ROME, Italy, March 4, 2020 (ENS) – The East Africa region now faces a hunger threat from desert locusts, along with climate shocks, conflict and acute food insecurity, top United Nations relief officials are warning, urgently advising that action now will avert a major food crisis later.
The locust upsurge is “a graphic and shocking reminder” of the region’s vulnerability, said a joint statement from Qu Dongyu, director-general of the Food and Agriculture Organization, FAO; Mark Lowcock, UN emergency relief coordinator; and David Beasley, executive director of the World Food Programme.
“This is a scourge of biblical proportions,” they warned. “Yet as ancient as this scourge is, its scale today is unprecedented in modern times.”
Desert locust monitoring and forecasting are part of FAO’s original mandate. Its Desert Locust Information Service has been in operation for nearly 50 years.
Today, the UN leaders warn that East Africa is facing a major threat from desert locusts.
The FAO is urgently requesting US$138 million to help governments control these devastating pests. They say the window of opportunity to help is still open and the math is clear: pay a little now, or pay a lot more later.
On January 20, the FAO called for $76 million to help combat this pest crisis, but the resources to control the outbreak have been too slow in coming.
Since FAO launched that first appeal to help what was then three affected countries, the locust swarms have moved rapidly across vast distances and the full extent of their massive scale has become clear. Since the FAO’s last plea for action on February 12, swarms have been sighted in Djibouti, Eritrea, South Sudan, Uganda and Tanzania.
Each day, more countries are affected, the UN officials warn. Last week, a swarm crossed into one of Africa’s most food-insecure and fragile countries, South Sudan. Just this week, it was confirmed that one swarm reached the eastern boundaries of the Democratic Republic of the Congo – a country that has not seen a locust incursion since 1944. Needless to say, the potential impact of locusts on a country still grappling with complex conflict, Ebola and measles outbreaks, high levels of displacement, and chronic food insecurity would be devastating.
As the locusts continue their invasion throughout eastern Africa, and more details emerge about the scale of need in affected areas, the cost of action has already doubled, to $138 million. FAO urgently needs this money to help Governments control these devastating pests, especially in the next four months.
Although the FAO sounded the alarm in January, calling for financial assistance to control the outbreak, resources have been too slow in coming.
Since FAO launched its first appeal to help what was at the time three affected countries, the locust swarms have moved rapidly across vast distances and as of 12 February, have been sighted in Djibouti, Eritrea, South Sudan, Uganda and Tanzania. Each day, more countries are affected.
Last week, a swarm crossed into South Sudan, one of Africa’s most food-insecure and fragile countries. And just this week, a swarm reached the eastern boundaries of the Democratic Republic of the Congo – a country that has not seen a locust incursion since 1944.
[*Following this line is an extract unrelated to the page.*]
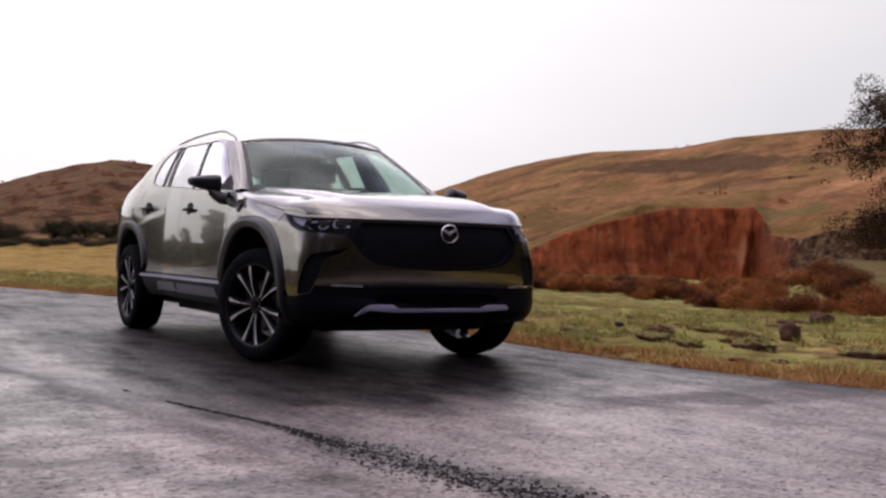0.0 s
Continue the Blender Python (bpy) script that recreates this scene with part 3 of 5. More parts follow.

The potential impact of locusts on a country that is still grappling with complex conflict, displacement, Ebola and measles outbreaks and food insecurity is “devastating,” the UN officials warned.
As more details emerge on the scale of need in affected areas, the cost of action has shot up to $138 million to support governments in controlling the ravaging pests, especially over the next four months.
The money would fund activities to combat the locusts before new swarms emerge, provide help for people whose crops or pastures are already affected and protect families and their livelihoods.
Desert locusts have a reproduction cycle of three months. In just a few weeks, as crops begin to sprout, the next generation of locusts will take wing in a renewed frenzy of destructive swarm activity, threatening to devastate East Africa’s most important crop of the year. Today, mature swarms are laying eggs within vast areas of Ethiopia, Kenya and Somalia, many of which are already hatching.
“But that doesn’t have to happen,” the UN leaders urged. “The window of opportunity is still open. The time to act is now.”
They maintained that action to control and contain the locusts before the new swarms take flight and farmers crops first break soil is “critical.”
At the same time, FAO needs additional resources to immediately begin boosting the resilience of affected communities so they can better withstand some inevitable shocks.
“Acting now to avert a food crisis is a more humane, effective and cost-efficient approach than responding to the aftermath of disaster,” the officials warned as they welcomed the $33 million international donor response that has been received or committed.
“But the funding gaps are clear, and needs are growing too rapidly. We need to do more,” they urged.
The World Food Programme has estimated the cost of responding to the impact of locusts on food security alone to be at least 15 times higher than the cost of preventing the spread now.